▸ ITEMS

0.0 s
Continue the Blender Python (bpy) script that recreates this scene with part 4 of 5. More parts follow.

...

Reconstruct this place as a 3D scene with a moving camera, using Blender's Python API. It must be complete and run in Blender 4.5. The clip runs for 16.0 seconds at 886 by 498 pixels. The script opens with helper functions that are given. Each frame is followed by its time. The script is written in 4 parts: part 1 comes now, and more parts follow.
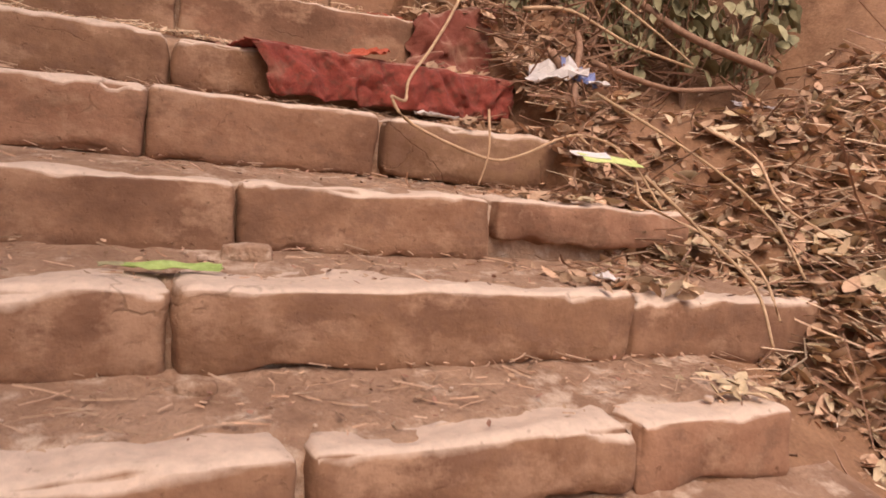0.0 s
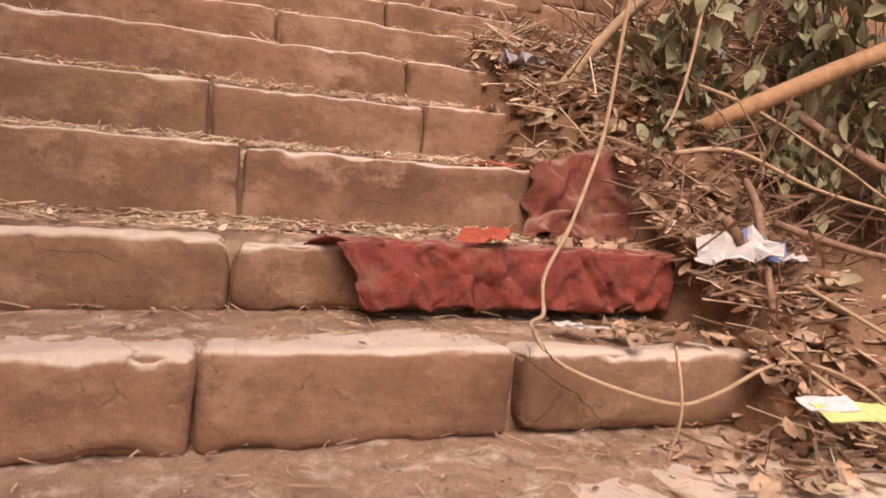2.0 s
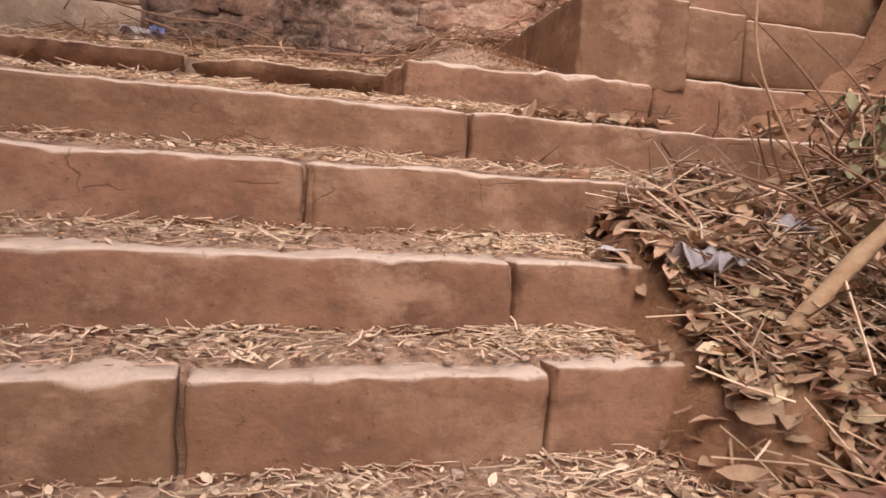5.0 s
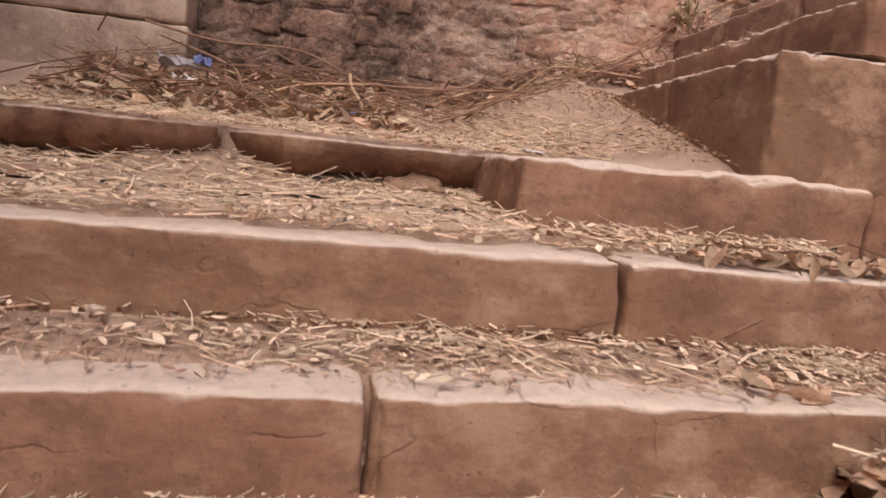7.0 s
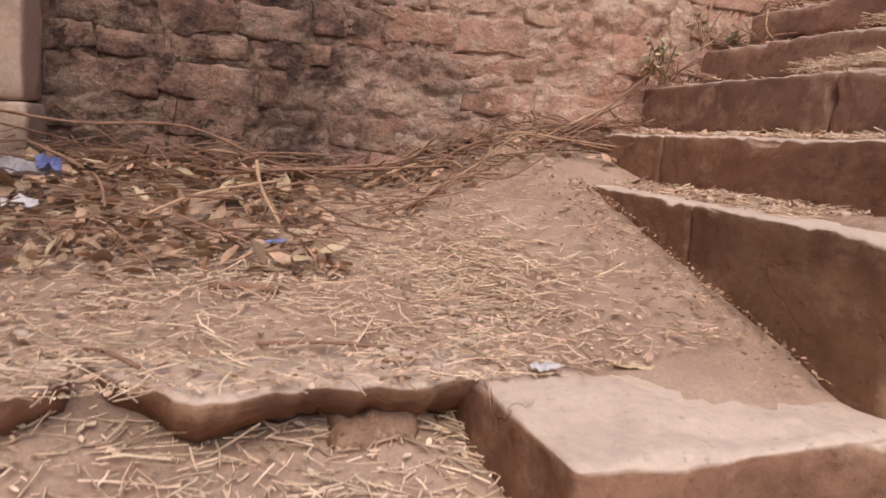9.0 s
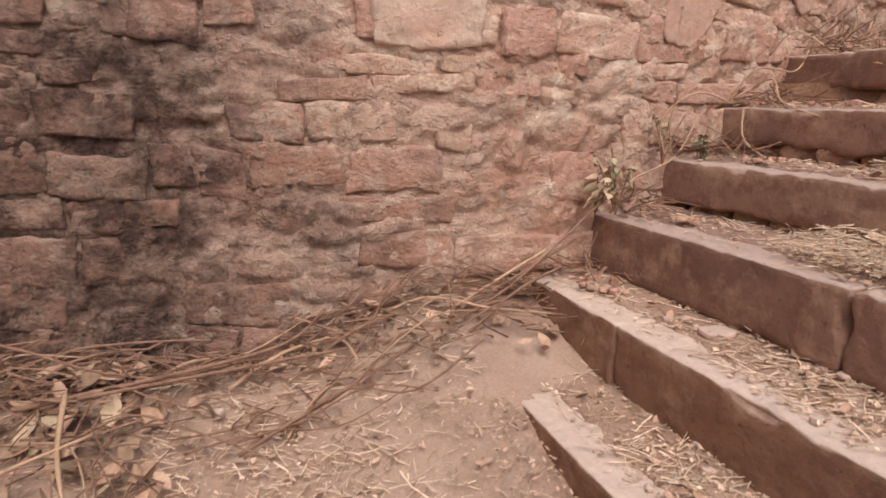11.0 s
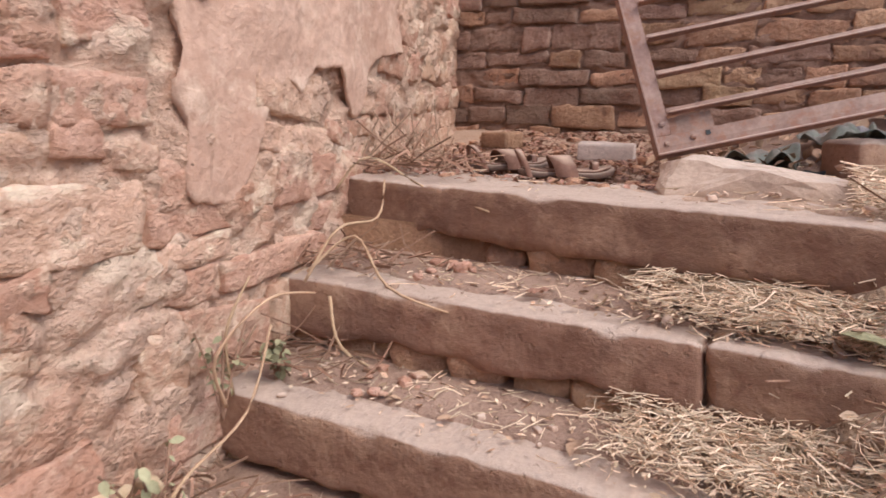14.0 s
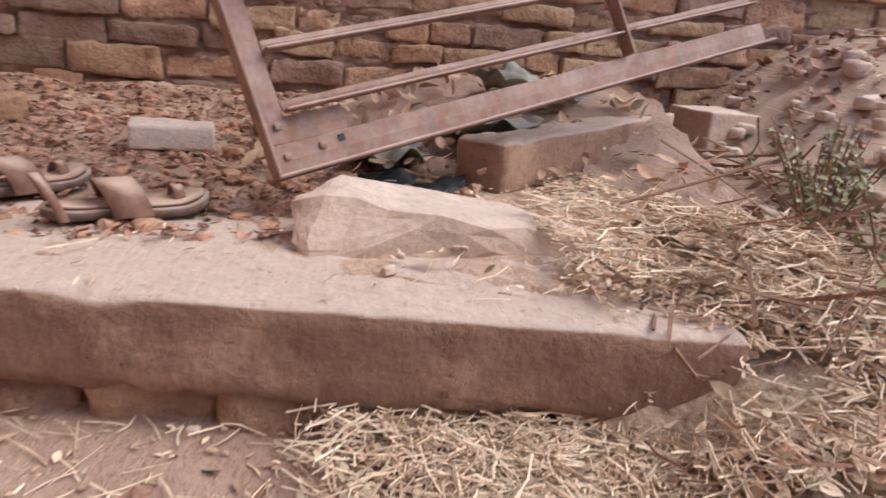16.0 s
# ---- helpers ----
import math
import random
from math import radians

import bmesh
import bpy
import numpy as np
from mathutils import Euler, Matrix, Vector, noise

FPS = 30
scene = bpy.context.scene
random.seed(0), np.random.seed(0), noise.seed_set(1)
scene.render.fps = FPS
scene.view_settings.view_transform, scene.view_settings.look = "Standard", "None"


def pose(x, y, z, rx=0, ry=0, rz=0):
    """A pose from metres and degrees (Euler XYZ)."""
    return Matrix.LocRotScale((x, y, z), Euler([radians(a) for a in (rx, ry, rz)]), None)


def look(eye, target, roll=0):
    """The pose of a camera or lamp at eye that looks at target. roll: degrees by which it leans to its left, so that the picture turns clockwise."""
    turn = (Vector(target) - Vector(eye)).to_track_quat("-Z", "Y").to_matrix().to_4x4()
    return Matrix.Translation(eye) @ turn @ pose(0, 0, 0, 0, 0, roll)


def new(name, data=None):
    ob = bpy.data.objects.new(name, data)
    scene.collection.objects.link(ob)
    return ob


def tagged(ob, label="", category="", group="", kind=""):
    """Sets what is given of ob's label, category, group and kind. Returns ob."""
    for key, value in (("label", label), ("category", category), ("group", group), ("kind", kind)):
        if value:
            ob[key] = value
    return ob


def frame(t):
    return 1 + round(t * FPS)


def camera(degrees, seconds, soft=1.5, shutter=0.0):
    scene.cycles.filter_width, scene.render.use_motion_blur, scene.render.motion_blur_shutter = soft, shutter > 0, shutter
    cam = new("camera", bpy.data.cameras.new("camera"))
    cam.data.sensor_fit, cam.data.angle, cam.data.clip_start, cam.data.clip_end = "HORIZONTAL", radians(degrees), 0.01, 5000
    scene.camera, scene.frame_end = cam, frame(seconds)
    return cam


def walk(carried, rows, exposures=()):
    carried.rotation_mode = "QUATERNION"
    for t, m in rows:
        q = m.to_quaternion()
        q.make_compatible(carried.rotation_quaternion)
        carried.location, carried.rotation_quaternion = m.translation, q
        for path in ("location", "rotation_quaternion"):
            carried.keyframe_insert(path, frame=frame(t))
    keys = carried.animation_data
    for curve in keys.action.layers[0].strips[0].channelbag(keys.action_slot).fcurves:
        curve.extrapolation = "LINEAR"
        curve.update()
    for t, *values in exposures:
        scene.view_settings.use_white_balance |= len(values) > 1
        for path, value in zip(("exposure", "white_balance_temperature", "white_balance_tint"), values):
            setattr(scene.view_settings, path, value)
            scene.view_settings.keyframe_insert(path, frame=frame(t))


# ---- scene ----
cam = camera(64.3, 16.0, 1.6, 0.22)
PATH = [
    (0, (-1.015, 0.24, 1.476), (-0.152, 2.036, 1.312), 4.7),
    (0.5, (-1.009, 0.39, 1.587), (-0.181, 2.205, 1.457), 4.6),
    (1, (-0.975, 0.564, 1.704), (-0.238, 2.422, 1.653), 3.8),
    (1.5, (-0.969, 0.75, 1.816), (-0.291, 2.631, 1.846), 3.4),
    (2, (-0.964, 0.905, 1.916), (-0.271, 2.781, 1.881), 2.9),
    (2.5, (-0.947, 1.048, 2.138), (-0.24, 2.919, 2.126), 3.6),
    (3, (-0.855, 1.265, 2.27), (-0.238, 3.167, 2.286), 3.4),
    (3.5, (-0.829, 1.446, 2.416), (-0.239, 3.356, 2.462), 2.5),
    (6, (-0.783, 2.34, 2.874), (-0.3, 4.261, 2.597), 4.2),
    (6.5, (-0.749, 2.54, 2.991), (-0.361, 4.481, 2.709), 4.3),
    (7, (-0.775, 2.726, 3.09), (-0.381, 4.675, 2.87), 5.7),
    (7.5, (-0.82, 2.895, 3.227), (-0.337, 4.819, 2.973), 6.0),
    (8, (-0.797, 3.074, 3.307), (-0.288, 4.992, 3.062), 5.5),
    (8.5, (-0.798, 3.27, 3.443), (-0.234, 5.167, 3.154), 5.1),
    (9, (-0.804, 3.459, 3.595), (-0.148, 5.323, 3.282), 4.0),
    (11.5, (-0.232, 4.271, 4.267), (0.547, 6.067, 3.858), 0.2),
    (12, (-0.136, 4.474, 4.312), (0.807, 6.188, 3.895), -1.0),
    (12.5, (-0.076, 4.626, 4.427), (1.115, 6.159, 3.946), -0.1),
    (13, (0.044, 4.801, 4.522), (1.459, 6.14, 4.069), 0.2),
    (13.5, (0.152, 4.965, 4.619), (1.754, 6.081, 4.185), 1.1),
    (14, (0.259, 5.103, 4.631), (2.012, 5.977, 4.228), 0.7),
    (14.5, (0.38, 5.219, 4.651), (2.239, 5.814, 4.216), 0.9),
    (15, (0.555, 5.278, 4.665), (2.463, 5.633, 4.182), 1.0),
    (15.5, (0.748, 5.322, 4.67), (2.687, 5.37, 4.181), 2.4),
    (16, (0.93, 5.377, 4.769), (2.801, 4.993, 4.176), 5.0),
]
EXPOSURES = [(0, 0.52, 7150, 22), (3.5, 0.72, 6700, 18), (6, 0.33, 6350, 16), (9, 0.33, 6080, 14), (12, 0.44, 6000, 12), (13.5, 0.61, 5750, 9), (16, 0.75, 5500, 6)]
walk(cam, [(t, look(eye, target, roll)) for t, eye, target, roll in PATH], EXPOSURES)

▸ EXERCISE
Nothing but the lines from the one with "# ---- helpers" through the one with "of a camera" should be retyped; include both and keep them exact.

▸ THE ANSWER
# ---- helpers ----
import math
import random
from math import radians

import bmesh
import bpy
import numpy as np
from mathutils import Euler, Matrix, Vector, noise

FPS = 30
scene = bpy.context.scene
random.seed(0), np.random.seed(0), noise.seed_set(1)
scene.render.fps = FPS
scene.view_settings.view_transform, scene.view_settings.look = "Standard", "None"


def pose(x, y, z, rx=0, ry=0, rz=0):
    """A pose from metres and degrees (Euler XYZ)."""
    return Matrix.LocRotScale((x, y, z), Euler([radians(a) for a in (rx, ry, rz)]), None)


def look(eye, target, roll=0):
    """The pose of a camera or lamp at eye that looks at target. roll: degrees by which it leans to its left, so that the picture turns clockwise."""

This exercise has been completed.